» EXERCISE DESCRIPTION
Which lines contain the word "degrees"? Return each of them as written.

» SUPPLIED DATA
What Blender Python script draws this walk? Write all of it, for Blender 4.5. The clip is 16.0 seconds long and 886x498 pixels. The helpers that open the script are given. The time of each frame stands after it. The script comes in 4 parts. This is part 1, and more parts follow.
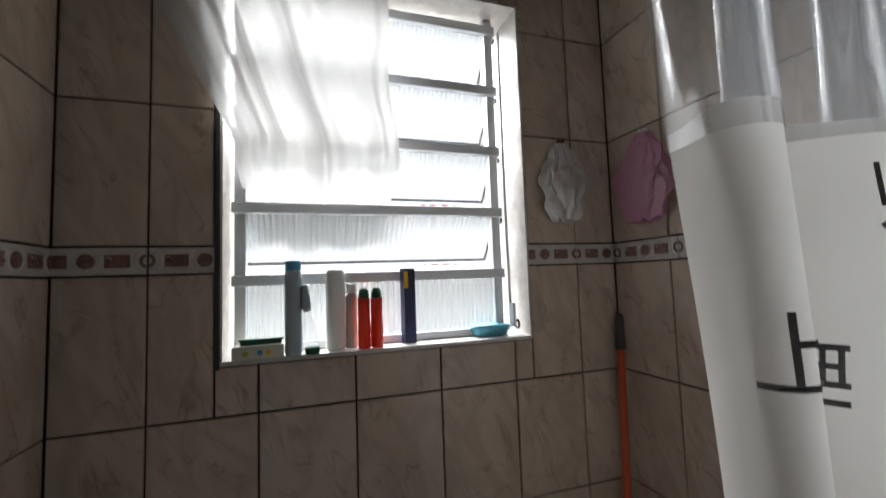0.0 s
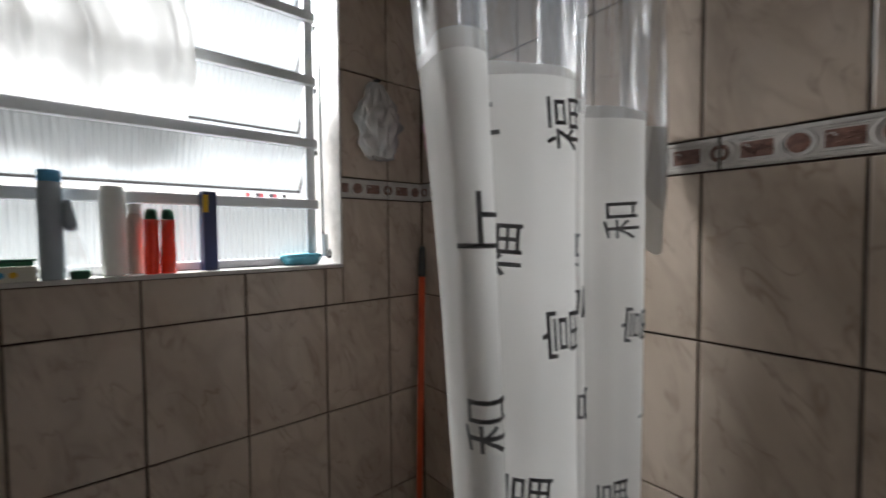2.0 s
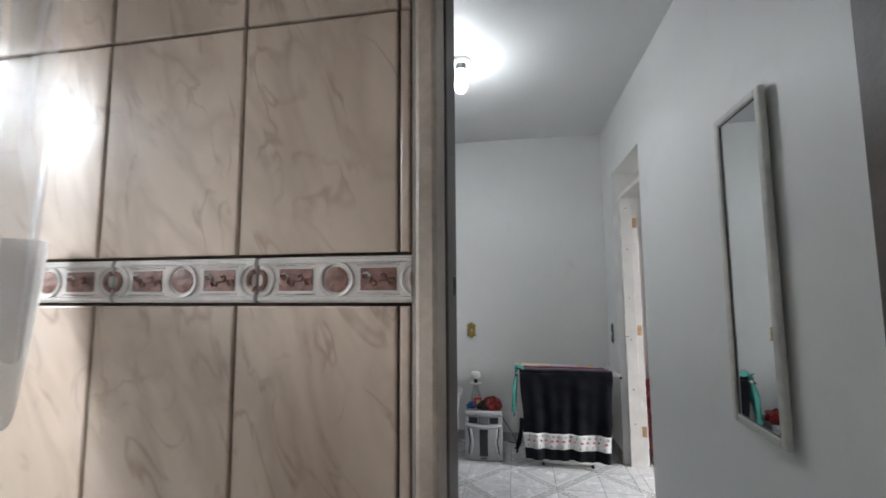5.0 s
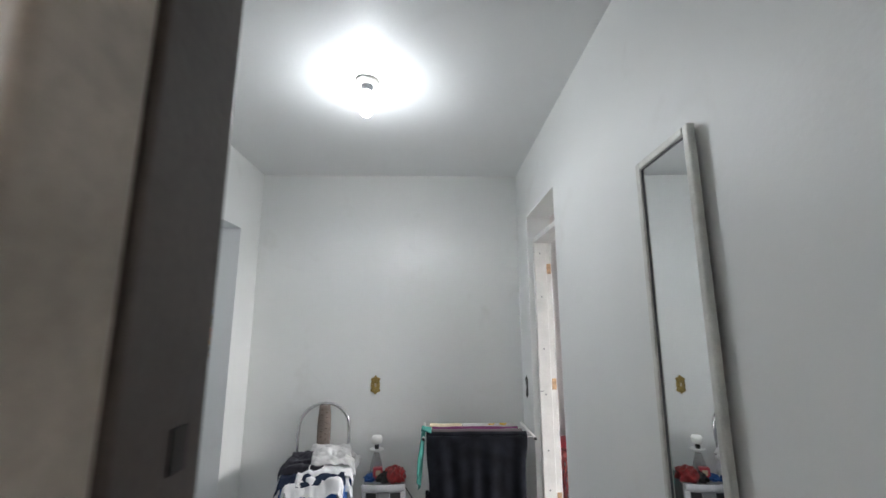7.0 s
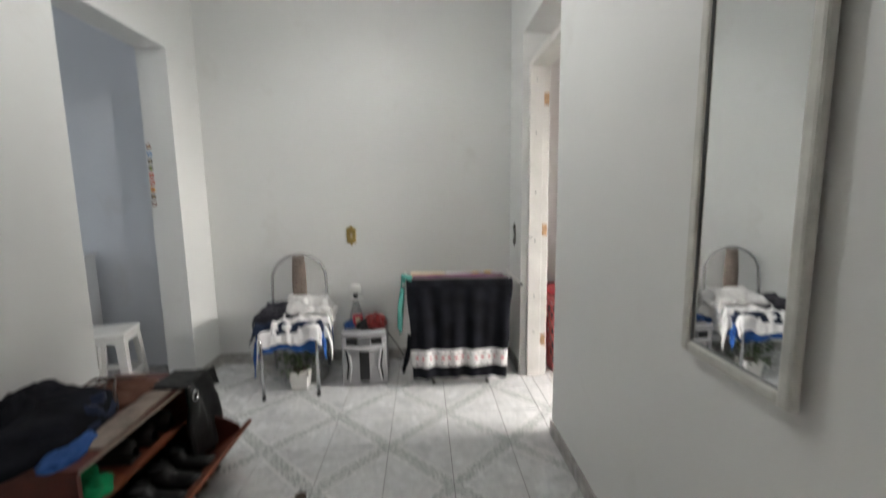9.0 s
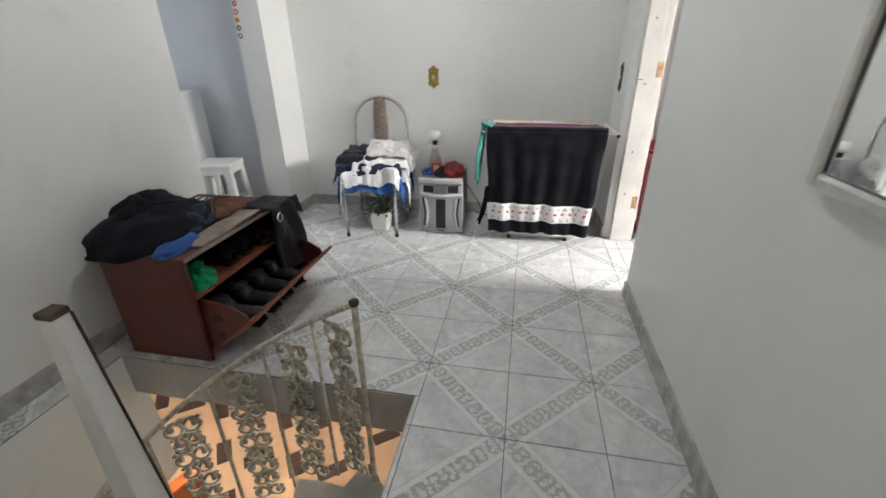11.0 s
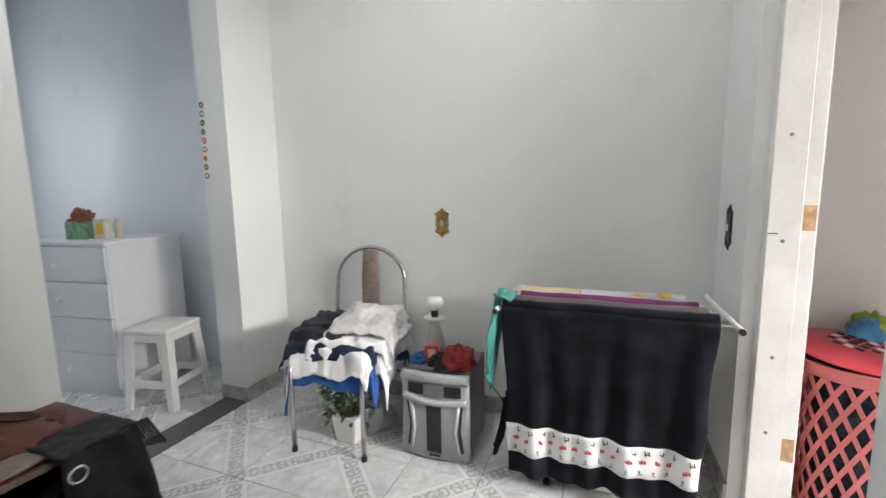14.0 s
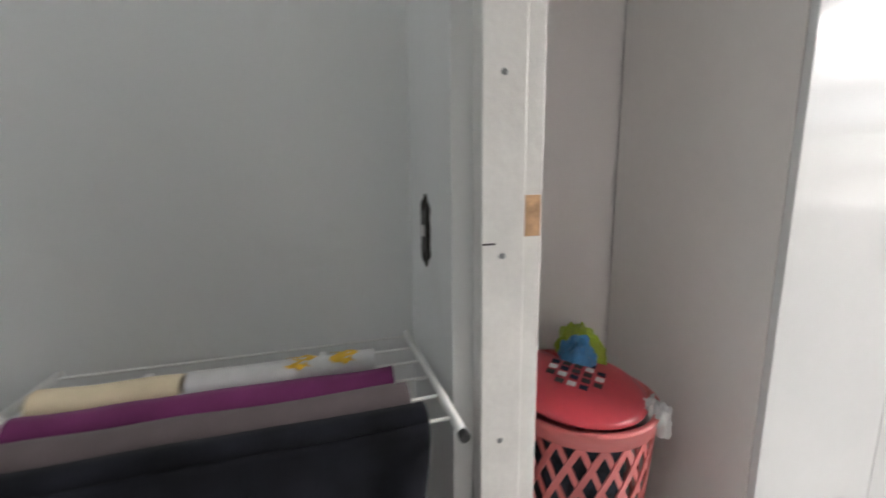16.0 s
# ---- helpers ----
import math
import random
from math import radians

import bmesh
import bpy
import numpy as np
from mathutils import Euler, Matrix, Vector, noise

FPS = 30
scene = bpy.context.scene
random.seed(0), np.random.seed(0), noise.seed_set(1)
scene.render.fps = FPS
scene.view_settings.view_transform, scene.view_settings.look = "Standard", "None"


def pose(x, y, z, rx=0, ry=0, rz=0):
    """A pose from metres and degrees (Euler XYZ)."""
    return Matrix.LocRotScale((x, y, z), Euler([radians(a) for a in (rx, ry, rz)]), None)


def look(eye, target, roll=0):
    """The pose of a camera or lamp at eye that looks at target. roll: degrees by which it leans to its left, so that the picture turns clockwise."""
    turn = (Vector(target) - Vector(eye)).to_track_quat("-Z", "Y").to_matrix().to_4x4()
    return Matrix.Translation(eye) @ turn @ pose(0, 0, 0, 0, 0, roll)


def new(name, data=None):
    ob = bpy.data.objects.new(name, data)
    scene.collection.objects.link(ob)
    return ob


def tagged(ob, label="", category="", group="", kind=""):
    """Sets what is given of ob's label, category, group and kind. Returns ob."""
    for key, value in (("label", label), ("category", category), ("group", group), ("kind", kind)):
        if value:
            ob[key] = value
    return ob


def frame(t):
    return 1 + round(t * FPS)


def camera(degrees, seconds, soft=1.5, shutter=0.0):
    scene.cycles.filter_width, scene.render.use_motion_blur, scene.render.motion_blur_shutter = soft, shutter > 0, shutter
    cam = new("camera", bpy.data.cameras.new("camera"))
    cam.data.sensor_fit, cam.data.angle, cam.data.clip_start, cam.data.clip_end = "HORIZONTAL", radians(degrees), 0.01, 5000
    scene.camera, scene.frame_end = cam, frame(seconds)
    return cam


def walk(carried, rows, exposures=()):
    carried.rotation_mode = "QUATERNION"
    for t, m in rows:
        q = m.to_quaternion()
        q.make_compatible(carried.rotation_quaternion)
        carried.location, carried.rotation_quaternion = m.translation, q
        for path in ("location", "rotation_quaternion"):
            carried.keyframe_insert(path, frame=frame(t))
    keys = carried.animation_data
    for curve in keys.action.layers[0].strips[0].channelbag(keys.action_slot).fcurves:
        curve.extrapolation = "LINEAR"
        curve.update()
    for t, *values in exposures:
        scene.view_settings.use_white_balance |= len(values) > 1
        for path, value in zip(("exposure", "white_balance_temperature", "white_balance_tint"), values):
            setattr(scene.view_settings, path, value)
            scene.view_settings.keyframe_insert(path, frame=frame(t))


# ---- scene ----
cam = camera(93.9, 16.0, shutter=0.4)
PATH = [
    (0, (0.502, 0.860, 1.428), (1.137, 2.752, 1.570), -2.0),
    (0.5, (0.472, 0.857, 1.396), (1.213, 2.713, 1.381), -1.4),
    (1, (0.490, 0.830, 1.376), (1.322, 2.647, 1.335), -1.1),
    (1.5, (0.555, 0.785, 1.346), (1.497, 2.552, 1.299), -1.3),
    (2, (0.545, 0.752, 1.336), (1.832, 2.275, 1.263), -0.5),
    (2.5, (0.612, 0.656, 1.369), (2.158, 1.923, 1.323), -0.2),
    (3, (0.694, 0.542, 1.453), (2.461, 1.476, 1.512), -1.1),
    (3.5, (0.777, 0.496, 1.451), (2.646, 1.189, 1.619), -1.5),
    (4, (0.848, 0.451, 1.45), (2.745, 1.064, 1.609), -1.3),
    (4.2, (0.87, 0.423, 1.459), (2.778, 1.002, 1.618), -1.1),
    (6.3, (1.183, 0.414, 1.524), (3.164, 0.400, 1.801), -0.1),
    (6.5, (1.217, 0.404, 1.542), (3.196, 0.380, 1.838), -0.1),
    (7, (1.36, 0.347, 1.566), (3.326, 0.304, 1.932), -0.1),
    (7.5, (1.462, 0.278, 1.568), (3.426, 0.214, 1.94), -0.4),
    (8, (1.598, 0.250, 1.551), (3.563, 0.188, 1.915), -0.3),
    (8.5, (1.762, 0.26, 1.504), (3.746, 0.184, 1.746), -0.5),
    (9, (1.788, 0.274, 1.381), (3.769, 0.181, 1.118), -0.8),
    (9.2, (1.778, 0.27, 1.358), (3.714, 0.177, 0.862), -0.3),
    (11.3, (1.94, 0.15, 1.183), (3.66, 0.615, 0.275), -0.5),
    (11.5, (2.0, 0.179, 1.171), (3.668, 0.767, 0.237), -0.6),
    (12, (2.207, 0.238, 1.184), (3.795, 1.015, 0.249), -0.7),
    (12.5, (2.407, 0.223, 1.231), (4.037, 1.062, 0.432), -1.1),
    (13, (2.608, 0.174, 1.218), (4.339, 1.06, 0.754), -0.8),
    (13.5, (2.815, 0.102, 1.237), (4.633, 0.9, 1.0), -0.8),
    (14, (3.045, 0.034, 1.208), (4.896, 0.748, 0.95), -1.0),
    (14.5, (3.28, 0.005, 1.205), (5.147, 0.664, 0.92), -1.1),
    (15, (3.539, -0.003, 1.214), (5.487, 0.315, 0.886), -0.6),
    (15.5, (3.783, -0.061, 1.215), (5.748, -0.173, 0.861), -0.9),
    (16, (3.998, -0.189, 1.195), (5.886, -0.749, 0.847), -0.7),
]
EXPOSURES = [(t, e, k, 10) for t, e, k in ((0, -0.05, 6500), (2, -0.1, 6500), (2.5, -0.15, 6350), (3, 0.25, 6600), (3.5, 0.55, 6550), (4.2, 0.95, 6350), (6.5, 1.7, 6200), (7.2, 1.75, 6300), (8, 1.65, 6700), (8.5, 1.5, 6750), (9, 1.75, 6750), (11.5, 2.1, 6600),
                                            (12.5, 2.15, 6600), (14, 2.05, 6550), (14.5, 2.05, 6550), (15, 2.05, 6500), (15.5, 1.85, 6500), (16, 1.25, 6500))]
walk(cam, [(t, look(eye, target, roll)) for t, eye, target, roll in PATH], EXPOSURES)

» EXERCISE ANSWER
    """A pose from metres and degrees (Euler XYZ)."""
    """The pose of a camera or lamp at eye that looks at target. roll: degrees by which it leans to its left, so that the picture turns clockwise."""
def camera(degrees, seconds, soft=1.5, shutter=0.0):
    cam.data.sensor_fit, cam.data.angle, cam.data.clip_start, cam.data.clip_end = "HORIZONTAL", radians(degrees), 0.01, 5000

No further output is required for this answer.